Explain the disjoint set concept and how Union-Find partitions elements into non-overlapping groups.

Implement find and union operations with a parent array in both JavaScript and Python.

Apply path compression to flatten trees during find and explain why it speeds up future queries.

Apply union by rank to keep trees shallow and analyze the combined amortized complexity.

Trace Union-Find operations step by step, predicting parent array changes and tree shapes.

Identify applications of Union-Find including cycle detection, connected components, and Kruskal's MST.

Why This Matters

Union-Find is essential for graph connectivity problems -- determining whether two nodes are in the same connected component, detecting cycles in undirected graphs, and building minimum spanning trees with Kruskal's algorithm all rely on it.

The path compression and union by rank optimizations showcase amortized analysis in practice: individually an operation may do extra work, but the total cost across all operations is nearly linear, governed by the inverse Ackermann function.

Interview problems like 'Number of Connected Components,' 'Redundant Connection,' and 'Accounts Merge' all expect a Union-Find solution, and interviewers specifically look for the optimized version with both compression and rank.

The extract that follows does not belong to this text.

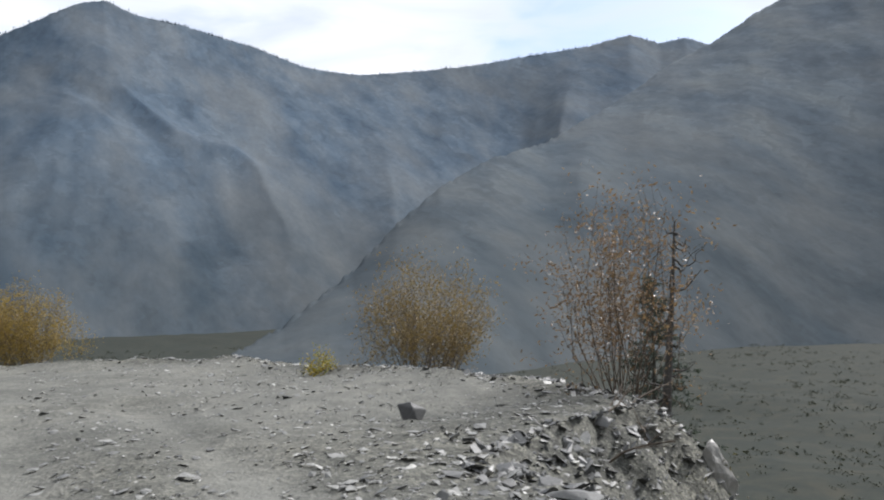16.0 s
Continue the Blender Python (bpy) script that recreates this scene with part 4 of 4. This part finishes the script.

Understanding Union-Find prepares you for advanced topics like offline dynamic connectivity, Kruskal's algorithm for minimum spanning trees, and equivalence-class partitioning in compilers.

Key Terms

7 terms you'll encounter in this lesson

Disjoint Set

A collection of non-overlapping (disjoint) sets where every element belongs to exactly one set. Union-Find maintains this partition and supports efficient merging and membership queries.

Find

The operation that determines which set an element belongs to by returning the representative (root) of that set. With path compression, find runs in nearly O(1) amortized time.

Union

The operation that merges two sets into one by linking the root of one set to the root of the other. With union by rank, this keeps the tree shallow.

Path Compression

An optimization applied during find that makes every node on the path point directly to the root, flattening the tree structure and speeding up all future find operations on those nodes.

Union by Rank

An optimization for union that always attaches the shorter tree under the taller tree's root, keeping the overall tree height logarithmic. Rank is an upper bound on tree height.

Representative (Root)

The canonical element of a set -- the node whose parent is itself. Two elements are in the same set if and only if they have the same representative.

Inverse Ackermann Function

Denoted alpha(n), this function grows so slowly that for all practical input sizes it is at most 4. It describes the amortized per-operation cost of Union-Find with both path compression and union by rank.

Heads Up

Common misconceptions to watch out for

"Path compression makes find O(1) in the worst case"

Path compression gives amortized nearly-O(1) cost, not worst-case O(1). A single find can still traverse several nodes, but the total cost across all operations is nearly linear. The precise bound is O(alpha(n)) amortized per operation.

"Union by rank always produces a perfectly balanced tree"

Union by rank keeps the tree height at most O(log n), but the tree is not necessarily balanced in the binary-tree sense. Rank is an upper bound on height, not the actual height -- path compression can make the actual tree much flatter than the rank suggests.

"You need both optimizations for correctness"

Union-Find is correct without any optimizations -- the naive version just runs slower (up to O(n) per operation). Path compression and union by rank are performance optimizations, not correctness requirements. Even using just one optimization gives O(log n) amortized.

"Union-Find can efficiently split sets apart"

Standard Union-Find only supports merging sets, not splitting them. Once two elements are in the same set, there is no efficient way to separate them. If you need split operations, you need a different data structure like a link-cut tree.